Moggmentum

Hon. Jacob Rees-Mogg

Moggmentum is an online campaign and grassroots movement celebrating Jacob Rees-Mogg in a similar fashion to the 2015 phenomenon of Milifandom and Labour's Momentum. The campaign includes pressure for him to become the Conservative Party leader in the United Kingdom. The #Moggmentum movement has been seen as the first steps for the Conservative Party on social media.

The group Moggmentum was established in June 2017.

History


In May 2017, During the 2017 election campaign Rees-Mogg posted a picture on Instagram of himself and his son standing outside a tattoo parlour that was displaying a Vote Labour poster alongside a poster reading "Keep sane and don't vote Tory", his picture was captioned: "We shall have to take our business elsewhere".[1][2] As a result #Moggmentum began to trend on Twitter.

In June 2017 #Moggmentum began to trend again as a result of Rees-Mogg interrupting Jeremy Corbyn during the queen's speech debate, an act that was criticised by Speaker of the House of Commons John Bercow.[3] Following the speech a series of memes were created with Rees-Mogg as the subject.[4] A petition was started to make Rees-Mogg Prime Minister which gained 13,000 signatures over the next two days.[5] The news site Breitbart London, which is especially popular with conservative grassroots in the online sphere, was the first major media to back Moggmentum in late June by publicising the petition[6] and publishing the first serious "case for Prime Minister Rees-Mogg" article, hence providing substance to the social media driven movement.[7]

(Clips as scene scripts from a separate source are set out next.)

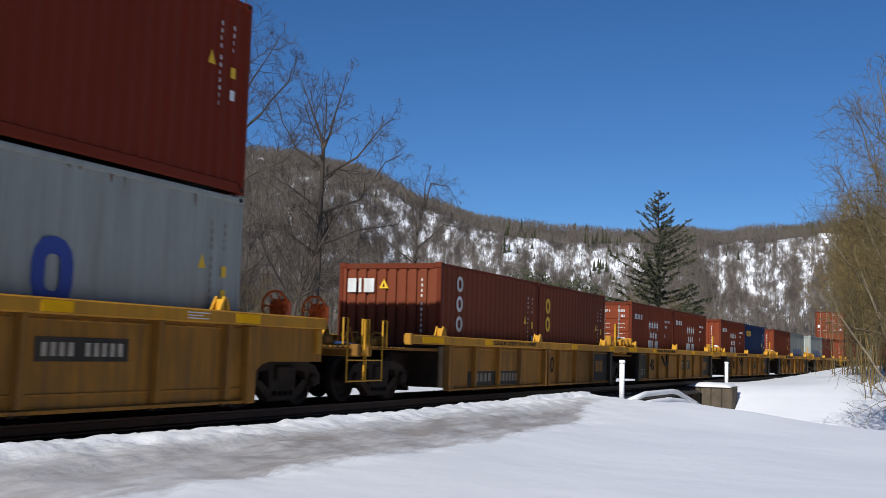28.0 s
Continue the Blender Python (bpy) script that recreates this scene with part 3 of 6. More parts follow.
def bare_tree(label, x, y, leaders, seed, lift=0.06, level=3, twig=None, step=0.52, close=0.38):
    """leaders: (radius, radius at the tip, share that is clear of limbs, reach of the limbs, path of (across, up)); across runs square to the view."""
    rnd = random.Random(seed)
    t = thing("bare_tree", label, "tree", "leafless trees behind the track")
    t.location = (x, y, snow_height(x, y) - 0.15)
    twigs, stems = Shape(), []
    az = math.atan2(x - EYE.x, y - EYE.y)
    for radius, tip, first, reach, way in leaders:
        radius, tip = radius * 0.82, tip * 0.85
        depth, path = rnd.uniform(-0.25, 0.25), []
        for i, (across, up) in enumerate(way):
            back = 0.0 if i == 0 or way[0][1] == 0 else depth * (up - way[0][1]) + rnd.uniform(-0.2, 0.2)
            path.append((across * math.cos(az) + back * math.sin(az), -across * math.sin(az) + back * math.cos(az), up))
        if way[0][1] == 0:
            stems.append((way[1][0], Shape()))
        limbs = min(stems, key=lambda q: abs(q[0] - way[0][0]))[1]
        leader(rnd, twigs, limbs, path, radius, tip, first, reach, level, lift, step, close)
    for q, limbs in stems:
        part("trunk", limbs.mesh("trunk", BARK, True, False), BARK, t, "forked grey-brown trunk and limbs")
    part("crown", twigs.mesh("crown", twig or TWIG, False, False), twig or TWIG, t, "open crown of fine bare twigs")
    return t


THIN[0] = 0.0075
bare_tree("tall leafless tree with several stems and a fan-shaped crown", 40.0, 20.0, [
    (0.24, 0.12, 0.45, 2.6, [(-0.6, 0), (-0.65, 6.5), (-0.8, 9.5), (-0.75, 12.4)]),
    (0.11, 0.014, 0.12, 2.2, [(-0.75, 12.0), (-1.9, 14.0), (-3.6, 16.4)]),
    (0.10, 0.014, 0.05, 2.2, [(-0.75, 12.4), (-1.3, 15.0), (-1.7, 18.0)]),
    (0.11, 0.014, 0.05, 2.2, [(-0.75, 12.4), (-0.4, 15.0), (-0.5, 18.8)]),
    (0.15, 0.016, 0.42, 2.2, [(-0.2, 0), (-0.1, 7.0), (-0.15, 11.5), (0.3, 15.0), (0.5, 18.6)]),
    (0.22, 0.10, 0.4, 2.6, [(0.6, 0), (0.75, 6.0), (0.6, 9.6), (0.95, 11.5)]),
    (0.10, 0.014, 0.08, 2.3, [(0.95, 11.5), (1.5, 14.0), (1.7, 18.4)]),
    (0.09, 0.014, 0.10, 2.2, [(0.8, 10.6), (2.2, 13.4), (3.4, 15.6)]),
    (0.09, 0.014, 0.10, 2.2, [(0.65, 9.8), (2.6, 11.8), (3.9, 13.6), (4.3, 14.8)]),
    (0.08, 0.013, 0.15, 2.0, [(0.7, 7.0), (2.2, 8.9), (3.9, 9.8), (4.8, 11.2)]),
    (0.07, 0.013, 0.15, 1.8, [(-0.7, 9.0), (-1.9, 10.6), (-3.1, 12.3)]),
    (0.07, 0.013, 0.15, 1.8, [(-0.65, 6.4), (-1.8, 8.2), (-3.2, 8.8), (-3.9, 9.9)]),
    (0.06, 0.012, 0.15, 1.6, [(0.7, 5.2), (2.4, 6.6), (3.6, 7.0)])], 3)
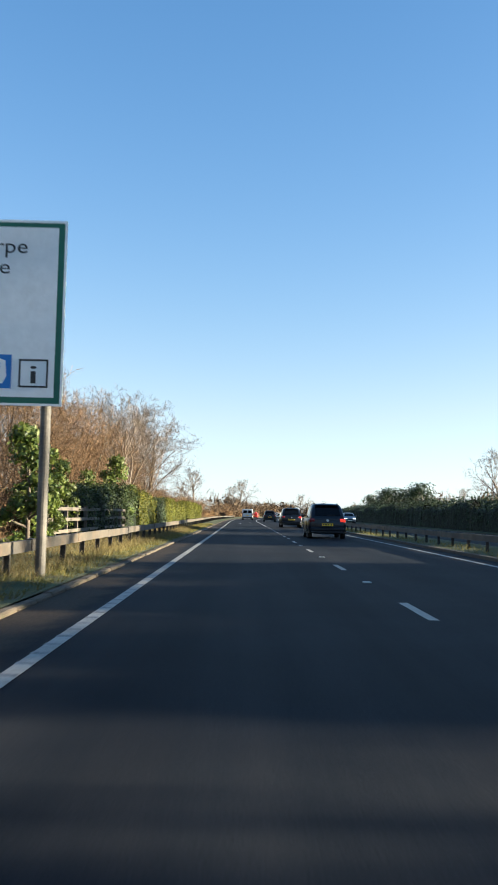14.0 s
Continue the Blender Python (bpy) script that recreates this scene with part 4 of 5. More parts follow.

On the 7 July 2017 Jacob Rees-Mogg gained significant publicity as the potential next Conservative Party leader when major news outlets began releasing articles about the subject, at the time Rees-Mogg had an opinion polling of 60% to take over as conservative party leader according to Pollstation[8] with Boris Johnson following with 12% of the votes. The same day betting odds were "slashed" from 50/1 to 16/1 on Oddschecker; this has been directly attributed to the campaign.[9][10]

Responses

On 3 July 2017, the BBC released a trending subject article on the movement and on the 5 July a two minute video was added to the BBC website summarising the phenomenon.[11][12]